Jeff Dickerson, ESPN Staff Writer 5y

Matt Nagy: Bears 'lucky' to have Mitchell Trubisky

CHICAGO -- Chicago Bears coach Matt Nagy walked away from Sunday's bitter 16-15 wild-card playoff loss to the Philadelphia Eagles convinced that Mitchell Trubisky is the franchise quarterback the organization envisioned he would become.

"Nobody truly knows how far that kids come this year more than me ... we're lucky to have him," Nagy said. "I'm looking forward to the future because the city of Chicago is lucky to have that kid at quarterback."

The Bears' offense failed to generate much momentum through the first three quarters on Sunday, but Trubisky finally exposed weaknesses on Philadelphia's defense when he led Chicago on an important fourth-quarter scoring drive. Trubisky delivered clutch throws to Taylor Gabriel (19 yards), Josh Bellamy (34 yards) before hitting Allen Robinson for a 22-yard touchdown that temporarily put the Bears ahead.

Later, Trubisky completed a 25-yard pass to Robinson on the game's final drive and had the Bears in position to kick the game-winning field goal with 10 seconds left, only to have Cody Parkey's 43-yard attempt hit off the left upright and bounce off the crossbar.

Trubisky completed 26 of 43 passes for 303 yards and one touchdown (89.6 rating) in his postseason debut. The 303 yards and 26 completions are Bears playoff records. At 24 years, 139 days, Trubisky is the youngest Bears quarterback with a playoff touchdown pass since Doug Flutie in the 1986 NFC divisional round against the Redskins.

Nagy said he's seen exponential growth from Trubisky, who looked rather average last year as a rookie.

"We threw a lot at him early on," Nagy said. "We threw a bunch at him, and he didn't really have a big library into seeing a bunch of different defenses. So he was trying to learn our offense and then pair it up with the defenses he was going to see. And some defensive coordinators, they did a good job of throwing a bunch of different stuff at us this year, so we got to see a lot of different things. And what he did was early in the year, it was maybe a next play, 'Hey, let's forget that,' and he grew there. So he got better in regards to he forgot about what just happened the previous play."

Trubisky posted a 72.8 QBR in his second season, up for 31.8 as a rookie. He also completed 66.6 percent of his passes (up from 59.4 as a rookie) with 3,223 yards, 24 touchdowns and 12 interceptions.

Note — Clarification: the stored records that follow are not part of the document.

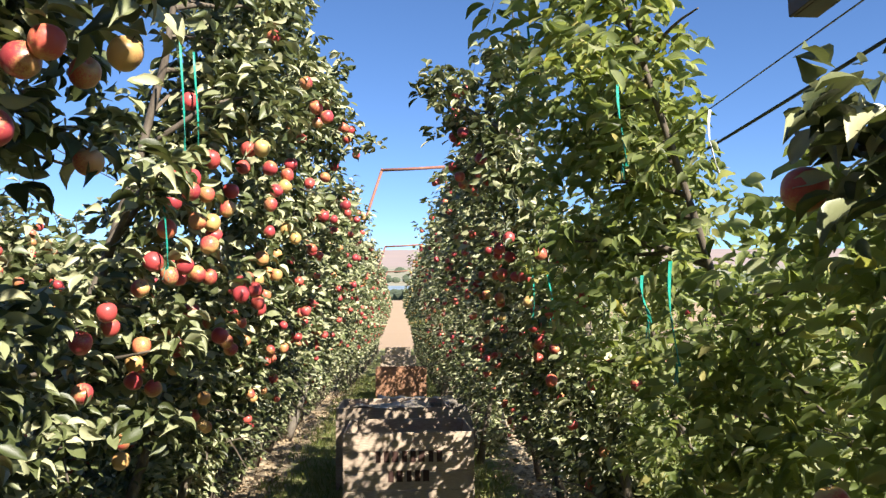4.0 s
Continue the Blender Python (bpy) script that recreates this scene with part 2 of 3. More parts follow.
def tube(points, radii, sides=8, wob=0.0, rng=None):
    """Vertices and faces of a tapered tube along points."""
    points = [Vector(p) for p in points]
    verts, faces = [], []
    for i, p in enumerate(points):
        d = (points[min(i + 1, len(points) - 1)] - points[max(i - 1, 0)]).normalized()
        a = d.cross(Vector((0, 0, 1)) if abs(d.z) < 0.9 else Vector((1, 0, 0))).normalized()
        b = d.cross(a)
        r = radii[i] if isinstance(radii, (list, tuple)) else radii
        for s in range(sides):
            w = 2 * math.pi * s / sides
            rr = r * (1 + (rng.uniform(-wob, wob) if rng else 0))
            verts.append(p + (a * math.cos(w) + b * math.sin(w)) * rr)
    for i in range(len(points) - 1):
        for s in range(sides):
            t = (s + 1) % sides
            faces.append((i * sides + s, i * sides + t, (i + 1) * sides + t, (i + 1) * sides + s))
    n = len(verts)
    verts.append(points[0]), verts.append(points[-1])
    for s in range(sides):
        t = (s + 1) % sides
        faces.append((n, t, s, s))
        faces.append((n + 1, (len(points) - 1) * sides + s, (len(points) - 1) * sides + t, (len(points) - 1) * sides + t))
    return verts, faces


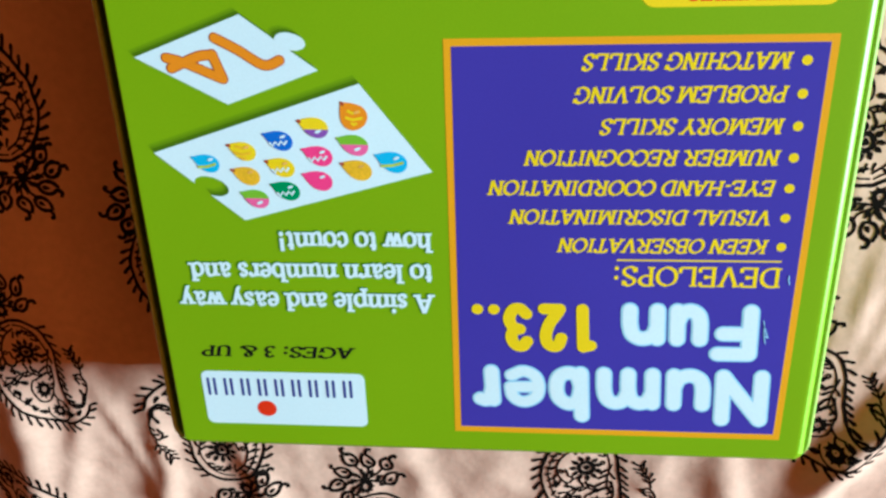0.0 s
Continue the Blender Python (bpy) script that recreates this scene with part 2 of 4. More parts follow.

"His vision and his progression within this offense got a lot better, because he starts to learn, he starts repeating plays, and so he gets to know the offense. Then he starts looking at the defense, and now he can start seeing, 'OK, was it Cover 3, was it Cover 1, was it 22 man, was it 55 boundary, was it Cover 0, was it quarters?' So he can see all that and test it, and then the last part, I think, is having wide receivers, tight ends, running backs that have never been in this offense before helping him out, as well, getting more volume, and now that trust, and you saw that tonight was a prime example of taking 29 (Tarik Cohen) away but 12 (Robinson) having a big game."

Trubisky's propensity to deliver in big moments is what mostly excites Nagy. Trubisky struggled at times in Year 1 in the new system, but typically he rose to the occasion when games were on the line.

"He's done it all year long," Nagy said. "He's made plays when he's had to. We looked at each other with under a minute to go, and we knew we were going to move the ball down the field, and he did that and he looked at me and he gave me a smile.

"I just told him this is where the story begins and he did it. He did a great job."